In resolving the issue whether parties to a dispute reacheda settlement of the claim when they are represented by counsel, we are informed by the principles enunciated in Amatuzzo

The general rule is that unless an attorney is specifically authorized by the client to settle a case, the consent of the client is necessary. Negotiations of an attorney are not binding on the client unless the client has expressly authorized the settlement or the client's voluntary act has placed the attorney in a situation wherein a person of ordinary prudence would be justified in presuming that the attorney had authority to enter into a settlement, not just negotiations, on behalf of the client.

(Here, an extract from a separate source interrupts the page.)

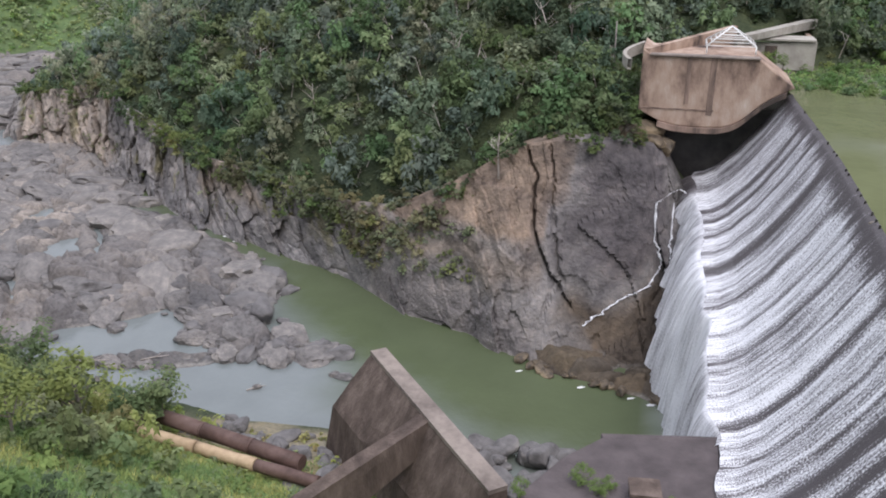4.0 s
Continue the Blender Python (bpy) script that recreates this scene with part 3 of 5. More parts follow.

Thus, in private litigation, where the client by words or conduct communicated to the adverse attorney, engenders a reasonable belief that the attorney possesses authority to conclude a settlement, the settlement may be enforced. However, the attorney's words or acts alone are insufficient to cloak the attorney with apparent authority.

[Id. at 475-76 (citations omitted).]

Based on our review of the record, we are satisfied that plaintiffs' certifications are sufficient to raise a material and substantial issue as to whether they granted their attorneys actual authority to settle their respective cases for $25,000. See id. at 476. Plenary hearings are required when there are "contested issues of material fact on the basis of conflicting affidavits." Conforti v. Guliadis, 128 N.J. 318, 322-23 (1992). We conclude that there are sufficiently competing certifications, which require the judge to conduct a plenary hearing and make the requisite findings of fact and conclusions of law. See R. 1:7-4; Conforti, supra, 128 N.J. at 322.

Reversed and remanded. We do not retain jurisdiction.

1 Because plaintiffs share a common surname, at times during this opinion we refer to them by their first names for purposes of clarity and ease of reference. In doing so we intend no disrespect.